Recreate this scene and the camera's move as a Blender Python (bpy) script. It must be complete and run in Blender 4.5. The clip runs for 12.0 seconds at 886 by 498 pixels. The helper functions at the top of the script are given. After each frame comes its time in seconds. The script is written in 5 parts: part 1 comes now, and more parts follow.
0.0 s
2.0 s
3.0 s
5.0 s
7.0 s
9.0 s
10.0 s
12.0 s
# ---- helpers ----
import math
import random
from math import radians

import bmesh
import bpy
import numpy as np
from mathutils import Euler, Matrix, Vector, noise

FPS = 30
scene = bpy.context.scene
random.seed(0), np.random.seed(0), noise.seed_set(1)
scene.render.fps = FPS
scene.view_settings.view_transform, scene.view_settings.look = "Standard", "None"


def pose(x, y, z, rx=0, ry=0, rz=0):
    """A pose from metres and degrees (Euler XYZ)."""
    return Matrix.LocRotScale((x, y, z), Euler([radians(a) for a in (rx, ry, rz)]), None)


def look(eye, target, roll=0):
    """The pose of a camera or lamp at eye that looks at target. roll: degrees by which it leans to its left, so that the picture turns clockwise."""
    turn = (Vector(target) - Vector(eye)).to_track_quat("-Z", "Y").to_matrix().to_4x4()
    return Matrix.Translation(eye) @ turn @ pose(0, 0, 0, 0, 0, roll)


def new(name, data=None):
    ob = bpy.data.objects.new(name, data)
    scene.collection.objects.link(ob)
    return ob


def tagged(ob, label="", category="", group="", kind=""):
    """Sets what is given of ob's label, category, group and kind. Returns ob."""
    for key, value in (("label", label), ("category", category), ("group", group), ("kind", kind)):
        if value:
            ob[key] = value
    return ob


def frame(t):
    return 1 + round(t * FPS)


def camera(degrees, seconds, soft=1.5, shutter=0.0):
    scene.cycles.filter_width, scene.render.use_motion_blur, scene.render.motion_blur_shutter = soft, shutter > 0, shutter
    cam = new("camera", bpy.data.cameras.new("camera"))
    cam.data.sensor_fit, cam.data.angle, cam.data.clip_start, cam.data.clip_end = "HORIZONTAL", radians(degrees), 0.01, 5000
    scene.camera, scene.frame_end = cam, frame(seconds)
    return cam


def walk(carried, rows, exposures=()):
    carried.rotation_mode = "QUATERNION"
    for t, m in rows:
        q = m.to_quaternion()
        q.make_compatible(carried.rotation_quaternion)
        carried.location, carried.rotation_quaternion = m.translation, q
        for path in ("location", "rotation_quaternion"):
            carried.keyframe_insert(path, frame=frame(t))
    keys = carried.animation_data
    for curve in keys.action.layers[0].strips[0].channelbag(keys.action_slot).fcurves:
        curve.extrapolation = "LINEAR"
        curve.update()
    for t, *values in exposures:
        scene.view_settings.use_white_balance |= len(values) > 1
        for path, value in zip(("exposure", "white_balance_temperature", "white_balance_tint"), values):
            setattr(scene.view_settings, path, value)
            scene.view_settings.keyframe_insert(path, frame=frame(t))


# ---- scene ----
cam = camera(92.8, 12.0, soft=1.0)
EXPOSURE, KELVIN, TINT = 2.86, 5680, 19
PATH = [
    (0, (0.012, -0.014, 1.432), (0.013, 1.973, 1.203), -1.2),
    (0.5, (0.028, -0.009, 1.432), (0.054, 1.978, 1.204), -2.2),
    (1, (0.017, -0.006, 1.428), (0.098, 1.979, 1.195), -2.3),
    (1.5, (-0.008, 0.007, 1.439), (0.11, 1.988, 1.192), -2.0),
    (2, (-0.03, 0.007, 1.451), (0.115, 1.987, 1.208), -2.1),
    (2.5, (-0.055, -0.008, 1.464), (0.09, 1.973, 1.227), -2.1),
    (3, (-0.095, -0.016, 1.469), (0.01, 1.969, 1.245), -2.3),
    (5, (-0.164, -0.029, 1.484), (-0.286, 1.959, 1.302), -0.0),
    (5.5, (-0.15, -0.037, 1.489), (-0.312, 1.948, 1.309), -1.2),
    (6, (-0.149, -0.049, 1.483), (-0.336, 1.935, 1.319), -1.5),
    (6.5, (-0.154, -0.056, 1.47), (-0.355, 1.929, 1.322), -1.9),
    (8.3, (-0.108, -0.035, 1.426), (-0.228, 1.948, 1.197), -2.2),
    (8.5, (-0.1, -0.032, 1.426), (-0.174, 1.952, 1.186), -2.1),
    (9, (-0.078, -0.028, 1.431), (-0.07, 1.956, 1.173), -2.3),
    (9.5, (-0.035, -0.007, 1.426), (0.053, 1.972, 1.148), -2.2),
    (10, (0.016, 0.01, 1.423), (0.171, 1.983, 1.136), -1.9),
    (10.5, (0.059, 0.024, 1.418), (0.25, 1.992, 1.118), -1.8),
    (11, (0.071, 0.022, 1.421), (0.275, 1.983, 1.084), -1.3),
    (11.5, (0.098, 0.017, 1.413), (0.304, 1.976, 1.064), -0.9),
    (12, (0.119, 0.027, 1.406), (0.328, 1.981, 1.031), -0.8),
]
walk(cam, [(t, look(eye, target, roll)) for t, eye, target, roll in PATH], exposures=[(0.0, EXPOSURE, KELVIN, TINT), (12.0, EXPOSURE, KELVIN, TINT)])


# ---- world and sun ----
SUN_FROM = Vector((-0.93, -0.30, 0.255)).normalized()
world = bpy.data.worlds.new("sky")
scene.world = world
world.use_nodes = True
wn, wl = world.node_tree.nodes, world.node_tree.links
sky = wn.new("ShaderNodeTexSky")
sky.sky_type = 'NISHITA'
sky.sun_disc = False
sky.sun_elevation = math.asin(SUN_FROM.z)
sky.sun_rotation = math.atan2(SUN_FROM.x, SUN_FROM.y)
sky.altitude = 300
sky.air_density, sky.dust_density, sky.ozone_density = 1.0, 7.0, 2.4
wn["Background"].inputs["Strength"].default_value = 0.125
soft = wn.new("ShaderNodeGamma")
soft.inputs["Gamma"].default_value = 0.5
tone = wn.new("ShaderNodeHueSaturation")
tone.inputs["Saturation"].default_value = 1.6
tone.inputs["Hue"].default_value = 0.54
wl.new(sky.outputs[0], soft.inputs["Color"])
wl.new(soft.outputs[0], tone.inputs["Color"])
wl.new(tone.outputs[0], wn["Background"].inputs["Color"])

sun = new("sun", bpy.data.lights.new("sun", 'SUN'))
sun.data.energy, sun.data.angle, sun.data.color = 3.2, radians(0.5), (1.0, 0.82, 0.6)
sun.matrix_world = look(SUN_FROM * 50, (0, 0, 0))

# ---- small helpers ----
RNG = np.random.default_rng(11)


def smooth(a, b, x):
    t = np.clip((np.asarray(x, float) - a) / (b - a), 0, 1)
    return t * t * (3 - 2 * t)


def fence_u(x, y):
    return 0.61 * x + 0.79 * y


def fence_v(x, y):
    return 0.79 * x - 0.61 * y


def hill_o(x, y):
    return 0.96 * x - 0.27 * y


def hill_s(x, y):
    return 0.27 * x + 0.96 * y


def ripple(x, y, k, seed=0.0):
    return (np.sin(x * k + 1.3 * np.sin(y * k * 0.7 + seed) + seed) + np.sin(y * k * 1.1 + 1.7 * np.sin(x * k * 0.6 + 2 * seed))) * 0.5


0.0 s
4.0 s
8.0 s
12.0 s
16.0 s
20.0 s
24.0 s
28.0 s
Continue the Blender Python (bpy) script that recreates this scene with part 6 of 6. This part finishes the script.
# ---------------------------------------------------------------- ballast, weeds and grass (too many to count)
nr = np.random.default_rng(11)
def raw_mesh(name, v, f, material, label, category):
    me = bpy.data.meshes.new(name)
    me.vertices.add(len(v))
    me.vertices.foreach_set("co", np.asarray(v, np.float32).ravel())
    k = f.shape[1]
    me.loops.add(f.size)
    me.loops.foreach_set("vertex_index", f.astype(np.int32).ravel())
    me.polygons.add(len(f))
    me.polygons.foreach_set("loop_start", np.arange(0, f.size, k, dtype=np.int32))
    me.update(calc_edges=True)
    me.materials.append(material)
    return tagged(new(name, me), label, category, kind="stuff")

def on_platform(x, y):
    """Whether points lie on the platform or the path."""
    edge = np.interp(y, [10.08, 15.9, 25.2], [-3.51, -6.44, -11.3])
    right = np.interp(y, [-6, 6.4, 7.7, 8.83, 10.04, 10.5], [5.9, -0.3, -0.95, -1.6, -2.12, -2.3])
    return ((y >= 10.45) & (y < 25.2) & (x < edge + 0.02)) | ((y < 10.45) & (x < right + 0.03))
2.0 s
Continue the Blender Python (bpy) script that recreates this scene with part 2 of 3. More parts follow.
================================
**Prompt**
Among the lines above, find the one with "import bmesh" and the one with "scene.render.fps = FPS". Quote both and everything between them, exactly.

**Written answer**
import bmesh
import bpy
import numpy as np
from mathutils import Euler, Matrix, Vector, noise

FPS = 30
scene = bpy.context.scene
random.seed(0), np.random.seed(0), noise.seed_set(1)
scene.render.fps = FPS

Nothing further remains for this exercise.